Question

I have a line of code which is:

D = {'h' : 'hh' , 'e' : 'ee'}
str = 'hello'
data = ''.join(map(lambda x:D.get(x,x),str))
print data

this gives an output -> hheello

I am trying to understand how does map function work here. Does map take each character of the string and compare it with dictionary key, and give back the corresponding key value?

How does it do for each character here? There is no iteration. Is there any good example to understand this better?

Was it helpful?

Solution 3

It takes individual elements of str. Following is the readable code for the same implementation:

D = { 'h' : 'hh' , 'e' : 'ee'}
str = 'hello'
returns = []  # create list for storing return value from function
def myLambda(x): # function does lambda 
    return D.get(x,x)

for x in str: #map==> pass iterable 
    returns.append(myLambda(x)) #for each element get equivalent string from dictionary and append to list

print ''.join(returns) #join for showing result

OTHER TIPS

There is no loop because map requires an "iterable" (i.e. an object on which you can do an iteration) and does the loop itself.

map, if not present natively, could be implemented as:

def map(f, it):
    return [f(x) for x in it]

or, even more explicitly, as:

def map(f, it):
    result = []
    for x in it:
        result.append(f(x))
    return result

In Python a string is an iterable, and on iteration loops over the characters in the string. For example

map(ord, "hello")

returns

[104, 101, 108, 108, 111]

because those are the character codes for the chars in the string.

Map just applies the function to each item of a list.

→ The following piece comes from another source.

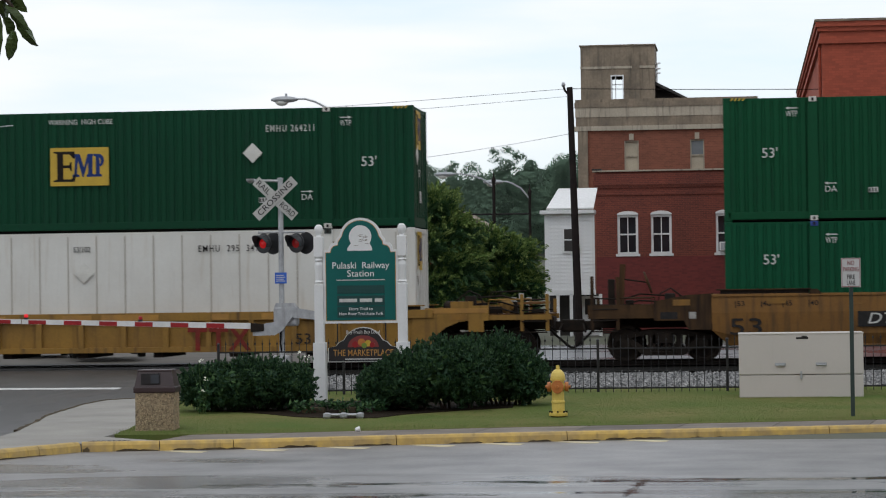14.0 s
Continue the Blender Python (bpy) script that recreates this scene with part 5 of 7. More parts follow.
def parking_pole():
    t = thing("street_light_pole", "dark grey tapered steel pole with bands, carrying a parking sign", "pole", pose(-12.08, 41.0, 0.16, 0, -1.6))
    part("pole", turned(B(), [(0.118, 0), (0.118, 0.32), (0.112, 0.33), (0.1, 2.4), (0.072, 6.2), (0.05, 9.5)], 20), "pole", t)
    for z in (0.34, 3.35, 3.5, 4.22, 4.62, 4.84, 4.92, 6.1):
        r = 0.104 - z * 0.0052
        part("band", turned(B(), [(r + 0.002, z - 0.012), (r + 0.006, z - 0.01), (r + 0.006, z + 0.01), (r + 0.002, z + 0.012)], 18), "steel" if z > 1 and z < 6 else "pole", t, "steel band")
    for z, l in ((4.86, 0.8),):
        a = part("banner_arm", tube(B(), [(0.05, -0.03, z), (0.12, -0.05, z), (l, -0.05, z + 0.03)], 0.009, 6), "steel", t, "thin steel banner arm")
        part("arm_bracket", bx(0.07, 0.13, -0.08, -0.02, z - 0.045, z + 0.06, bevel=0.006), "steel", a)
    p = part("parking_sign", bx(-0.355, 0.355, -0.135, -0.122, 2.235, 2.815, bevel=0.004), "sheet", t, "white parking sign with teal lettering")
    part("sign_border", prism(B(), [(-0.345, 2.245), (0.345, 2.245), (0.345, 2.805), (-0.345, 2.805)], -0.1365, -0.1355), "teal", p)
    part("sign_face", bx(-0.337, 0.337, -0.138, -0.1362, 2.253, 2.797), "sheet", p)
    part("lettering", words("P", 0.53, "teal", 0.26), None, p, at=pose(-0.175, -0.141, 2.565))
    part("lettering", words("ARKING", 0.135, "teal", 0.4), None, p, at=pose(0.09, -0.141, 2.375))
    arrow = [(0.06, 2.5), (0.06, 2.64), (0.0, 2.64), (0.1, 2.78), (0.2, 2.64), (0.13, 2.64), (0.13, 2.58), (0.22, 2.58), (0.22, 2.64), (0.33, 2.54), (0.22, 2.44), (0.22, 2.5)]
    part("arrow", prism(B(), [(x * 0.92, 2.525 + (z - 2.525) * 0.92) for x, z in arrow], -0.1415, -0.138), "teal", p)
    return t


parking_pole()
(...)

E.g.,

map(lambda x: 10*x, [1,2,3,4])

gives

[10, 20, 30, 40]

Generally speaking, a map operation works like this:

MAP (f,L) returns L'

Input:

  • L is a list of n elements [ e1 , e2 , ... , en ]
  • f is a function

Output

  • L' is the list L after the application of f to each element individually: [ f(e1) , f(e2) , ... , f(en) ]

So, in your case, the join operation, which operates on lists, starts with the empty string and repeatedly concatenates each element e obtained in the following way:

Take a character x from str; return D.get(x,x)

Note that the above (which is the explaining of the map operation) will give you 'hh' and 'ee' with input 'h' and input 'e' respectively, while it will leave the other characters as they are.

Since str is a string, map() will apply the function (lambda in this case) to every item of the string. [map()][2] works on iterables and sequences, so it can work in a string because a string is a sequence.

Try this so you get the idea:

str2 = "123"
print map(int, str2)
>>> [1, 2, 3]

In this case you are casting each letter in str2 to int:

int("1") -> 1
int("2") -> 2
int("3") -> 3

and return them in a list:

[1, 2, 3]

Note: Don't use Python built-in names as names of variables. Don't use str as the name of a variable because you are hiding its built-in implementation. Use str1, my_str o, s ... instead.